##### Given information #####
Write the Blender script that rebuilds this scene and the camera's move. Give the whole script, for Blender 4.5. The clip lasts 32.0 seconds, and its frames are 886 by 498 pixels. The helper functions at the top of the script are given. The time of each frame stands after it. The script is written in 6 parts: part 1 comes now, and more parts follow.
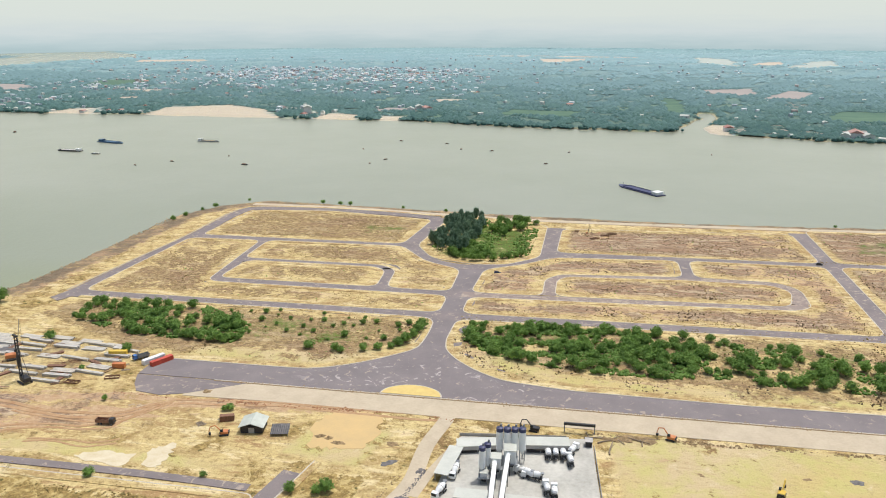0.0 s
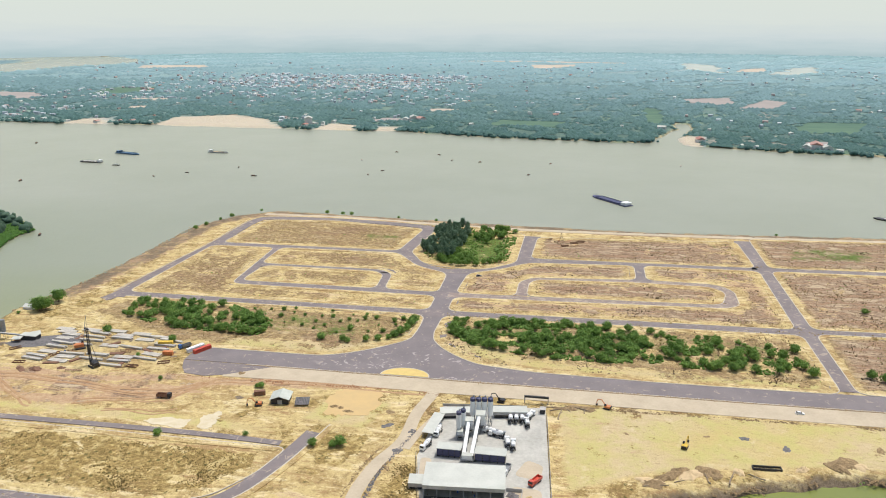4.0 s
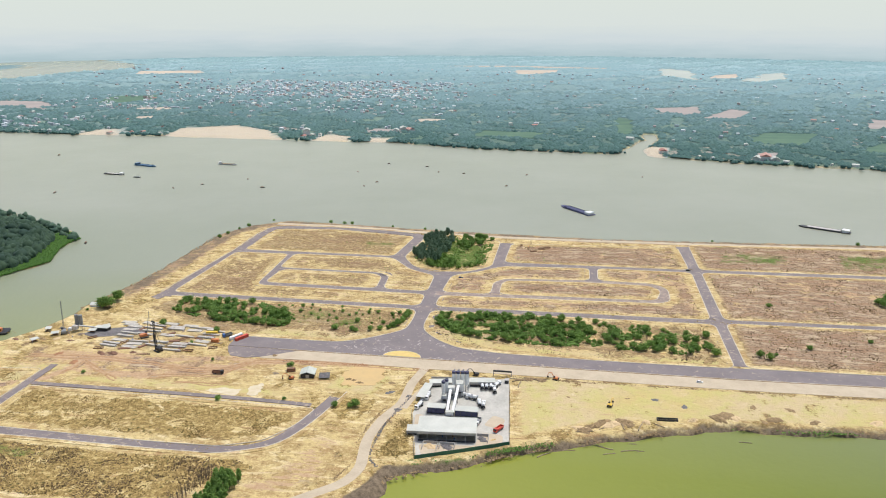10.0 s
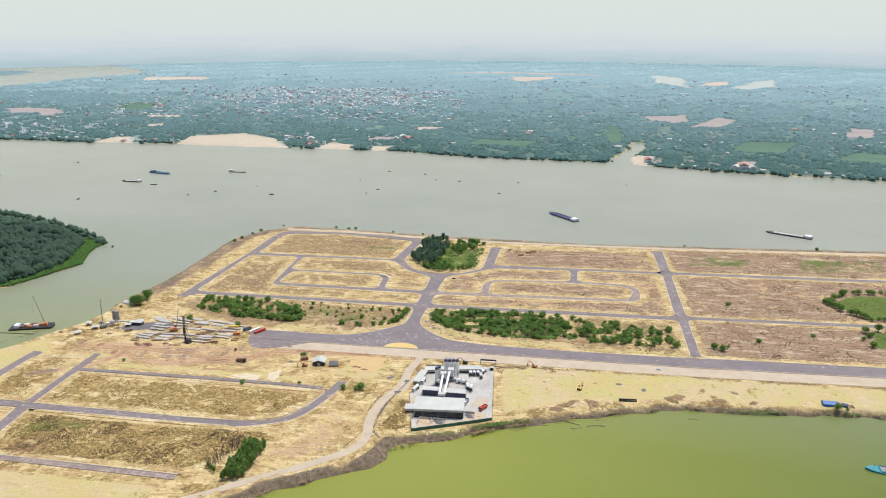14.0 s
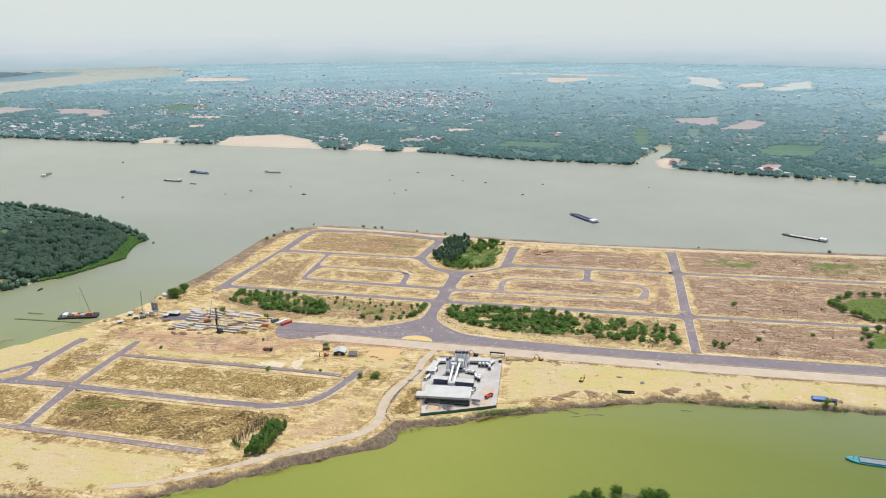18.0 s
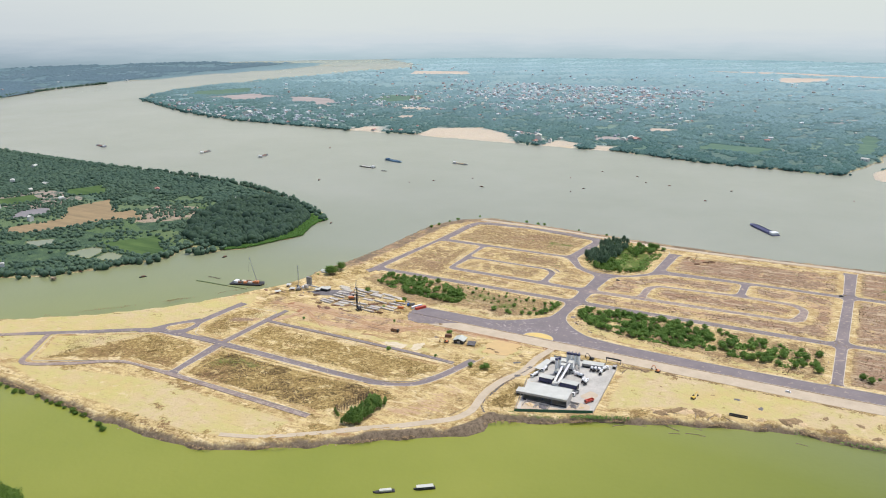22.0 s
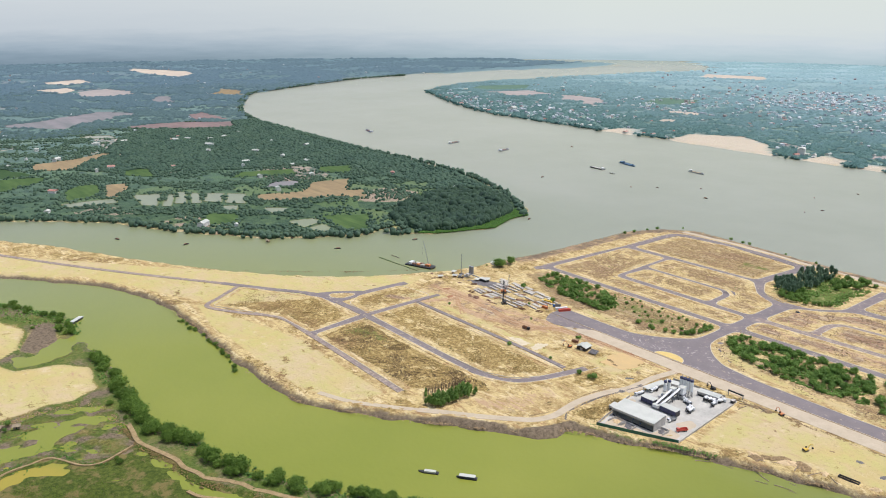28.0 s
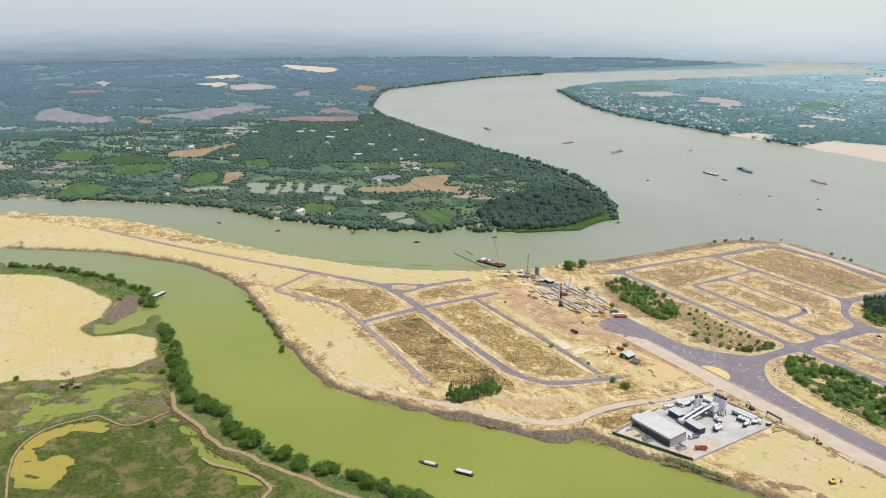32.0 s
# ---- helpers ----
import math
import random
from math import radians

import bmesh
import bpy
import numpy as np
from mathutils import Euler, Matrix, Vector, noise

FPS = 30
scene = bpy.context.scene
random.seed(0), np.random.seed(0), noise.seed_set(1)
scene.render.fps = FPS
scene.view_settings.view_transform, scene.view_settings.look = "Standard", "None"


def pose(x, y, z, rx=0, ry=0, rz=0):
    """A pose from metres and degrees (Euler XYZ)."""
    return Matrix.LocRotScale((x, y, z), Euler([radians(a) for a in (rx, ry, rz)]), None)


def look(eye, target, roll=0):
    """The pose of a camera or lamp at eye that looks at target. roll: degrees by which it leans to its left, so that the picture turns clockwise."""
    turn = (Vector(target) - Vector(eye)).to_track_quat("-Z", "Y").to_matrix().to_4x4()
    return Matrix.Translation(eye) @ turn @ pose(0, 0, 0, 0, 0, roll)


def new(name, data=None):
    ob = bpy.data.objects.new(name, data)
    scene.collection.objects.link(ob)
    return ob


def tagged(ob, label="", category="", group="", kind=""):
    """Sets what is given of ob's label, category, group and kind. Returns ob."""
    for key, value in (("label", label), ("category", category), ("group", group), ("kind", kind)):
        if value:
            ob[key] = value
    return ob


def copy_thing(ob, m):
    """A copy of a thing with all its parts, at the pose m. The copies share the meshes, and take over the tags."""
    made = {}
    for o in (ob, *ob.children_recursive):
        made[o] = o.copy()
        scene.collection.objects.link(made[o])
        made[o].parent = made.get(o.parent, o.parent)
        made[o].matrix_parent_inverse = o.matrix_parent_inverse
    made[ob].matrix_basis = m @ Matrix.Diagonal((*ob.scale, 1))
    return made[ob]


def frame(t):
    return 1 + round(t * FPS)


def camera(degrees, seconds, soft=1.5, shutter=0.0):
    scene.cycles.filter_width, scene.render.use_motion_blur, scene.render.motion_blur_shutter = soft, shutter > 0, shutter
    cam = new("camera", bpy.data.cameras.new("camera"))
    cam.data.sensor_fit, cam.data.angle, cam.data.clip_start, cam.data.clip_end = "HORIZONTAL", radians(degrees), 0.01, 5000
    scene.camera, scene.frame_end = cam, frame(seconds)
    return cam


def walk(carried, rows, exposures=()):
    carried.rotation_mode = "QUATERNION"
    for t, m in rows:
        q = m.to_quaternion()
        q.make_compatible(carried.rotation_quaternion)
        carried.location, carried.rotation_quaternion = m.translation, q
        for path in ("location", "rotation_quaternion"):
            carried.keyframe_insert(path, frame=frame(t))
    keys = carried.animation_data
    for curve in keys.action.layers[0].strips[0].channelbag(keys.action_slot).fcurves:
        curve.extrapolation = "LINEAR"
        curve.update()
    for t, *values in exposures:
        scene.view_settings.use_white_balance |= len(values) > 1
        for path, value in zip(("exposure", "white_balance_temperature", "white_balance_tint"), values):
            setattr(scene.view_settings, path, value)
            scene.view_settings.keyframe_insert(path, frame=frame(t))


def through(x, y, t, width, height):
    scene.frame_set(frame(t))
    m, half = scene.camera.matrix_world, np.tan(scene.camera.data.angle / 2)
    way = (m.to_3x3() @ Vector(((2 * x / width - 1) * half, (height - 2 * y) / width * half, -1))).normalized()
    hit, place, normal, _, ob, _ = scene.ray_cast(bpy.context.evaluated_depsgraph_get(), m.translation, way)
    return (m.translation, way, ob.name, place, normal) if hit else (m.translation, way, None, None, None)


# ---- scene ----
#####
## Work required
Working from the data above, extract solely the lines from the one containing "ob[key] = value" through the one containing "radians(degrees), 0.01, 5000", exactly as they appear, both included.

## Solution for this problem
            ob[key] = value
    return ob


def copy_thing(ob, m):
    """A copy of a thing with all its parts, at the pose m. The copies share the meshes, and take over the tags."""
    made = {}
    for o in (ob, *ob.children_recursive):
        made[o] = o.copy()
        scene.collection.objects.link(made[o])
        made[o].parent = made.get(o.parent, o.parent)
        made[o].matrix_parent_inverse = o.matrix_parent_inverse
    made[ob].matrix_basis = m @ Matrix.Diagonal((*ob.scale, 1))
    return made[ob]


def frame(t):
    return 1 + round(t * FPS)


def camera(degrees, seconds, soft=1.5, shutter=0.0):
    scene.cycles.filter_width, scene.render.use_motion_blur, scene.render.motion_blur_shutter = soft, shutter > 0, shutter
    cam = new("camera", bpy.data.cameras.new("camera"))
    cam.data.sensor_fit, cam.data.angle, cam.data.clip_start, cam.data.clip_end = "HORIZONTAL", radians(degrees), 0.01, 5000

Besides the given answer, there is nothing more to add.